En el año 2017 era contrario a la independencia. Me convertí en un mal catalán y en un fascista, un antidemócrata. Un personaje de medio pelo que no me subía al carro de los que tenían razón. Por la calle te insultaban al grito de independencia y en TV3 pusieron un comentario de gran peso político: “P… amargado”.

Las sedes de los partidos contrarios a la independencia aparecían pintadas y destrozadas. Las de los medios contrarios, también. En la mayoría de las radios y televisiones, tu posición siempre se quedaba en minoría y, a poder ser, si tenías un compañero en tu misma posición era más de derechas que el palo de la bandera. Conclusión, era un botifler. Aquello se superó. La tensión remitió y volvimos a una cierta normalidad. Las tertulias audiovisuales perdieron aquella agresividad que marcó varios años de nuestra vida.

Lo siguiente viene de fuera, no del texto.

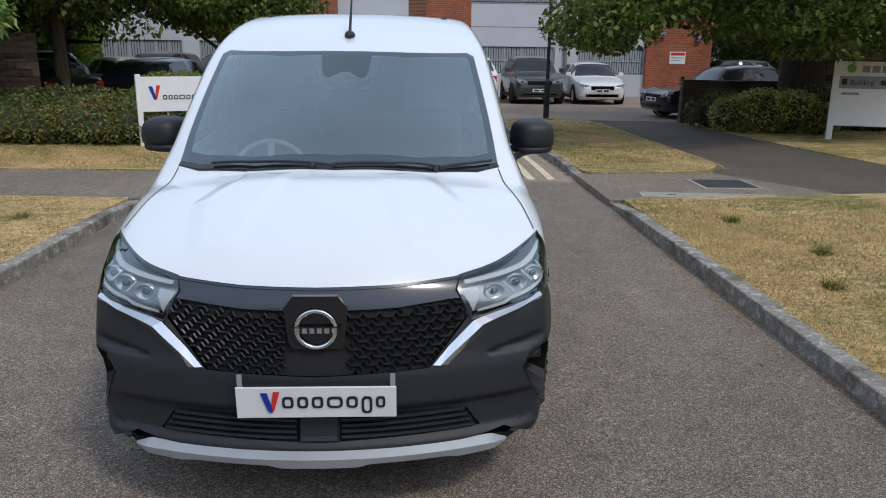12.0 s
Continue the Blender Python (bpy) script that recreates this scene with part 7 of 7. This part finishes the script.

En el año 2023 la historia se repite. No en Barcelona, en Madrid. El ambiente mediático se ha convertido en irrespirable para quienes defendemos al nuevo Gobierno de Pedro Sánchez y planteamos que la amnistía es un camino que conviene recorrer. Ahora ya soy un mal español y un personaje de medio pelo que no tengo razón en nada, mis argumentos son ñoños y amparo la venta de España, aunque no sabía que está en venta. Conclusión, soy un traidor.

De momento, conservo el DNI español, of course, y nadie me va a imponer cómo sentirme español y catalán, defendiendo mis particularidades, defendiendo que España es plurinacional y que tiene diferentes sensibilidades. También para ser español. Sin embargo, ahora lo que está de moda es ser muy español, mucho español, como decía Mariano Rajoy. Hablar de diálogo es alta traición, defender pasar página de la confrontación es un insulto a la inteligencia y la amnistía es la rendición de España.

Las tertulias audiovisuales, excepto las públicas, se han puesto las pilas y los defensores de la amnistía, del diálogo, son tratados como marionetas. Denostados, diría yo. Evidentemente, siempre están en minoría porque agreden al Estado, ponen en duda la imparcialidad de los jueces, discrepan del pensamiento único y sus argumentos son poco solventes.

A los antiindependentistas se nos calificaba de fascistas; ahora, a los partidarios del pacto, de totalitarios. O de hijos de puta, como le dijo Ayuso al presidente del Gobierno. Lo peor no es el insulto, que es humano, lo peor es el pitorreo convertido en eslogan: “Me gusta la fruta”. Trumpismo puro y duro que aspira a envolver con la espiral del silencio al divergente, cuando no se le señala como dictador o loco. Tiene “tics patológicos”, dijo el muy “moderado” Alberto Núñez Feijóo sobre el presidente del Gobierno. Por si fuera poco, las sedes del PSOE son cercadas o llenas de pintadas con insultos de todo tipo acusándolos de golpistas, cuando los golpistas son los que hacen estas pintadas y ansían que aparezca un salvapatrias.

En 2017, los medios catalanes –la gran mayoría, tanto públicos como privados– fueron la punta de lanza de este pensamiento único del secesionismo catalán que despreciaba y hacía leña del adversario liderando a la sociedad civil que tenía el estómago agradecido. Ahora, los medios de ámbito nacional –la gran mayoría privados– son la punta de lanza del nacionalismo español más irredento que encarna el nuevo pensamiento único en el que los discrepantes destrozan la separación de poderes de Montesquieu, se arrogan en defensores del mundo judicial que es arte y parte de la trifulca política, encabezan a la sociedad civil látigo de infieles que tiene su espacio para promocionar su patriotismo –o patrioterismo– y dan cobertura a los fascistas, a los de verdad, los que se envuelven en la rojigualda con aguilucho y acusan de ilegítimo al Gobierno poniendo en duda su legitimidad democrática. Tanto que acusan al Gobierno de represor. Vamos, igual que el secesionismo catalán de hace no tantos años.

Los extremos se tocan y la historia se repite. Es la historia de los botiflers y los traidores, de los que nadan contra corriente. En Cataluña, ha costado más de 12 años dar la vuelta a la tortilla. El independentismo seguirá existiendo y pierde fuelle mientras se impone un nuevo pensamiento más transversal y tolerante. En España, todo acaba de empezar. ¡No nos queda nada! Esperemos que se impongan la razón y la cordura, que se vuelva al debate político y se abandone el tobogán de la crispación, aunque, de momento, no parece.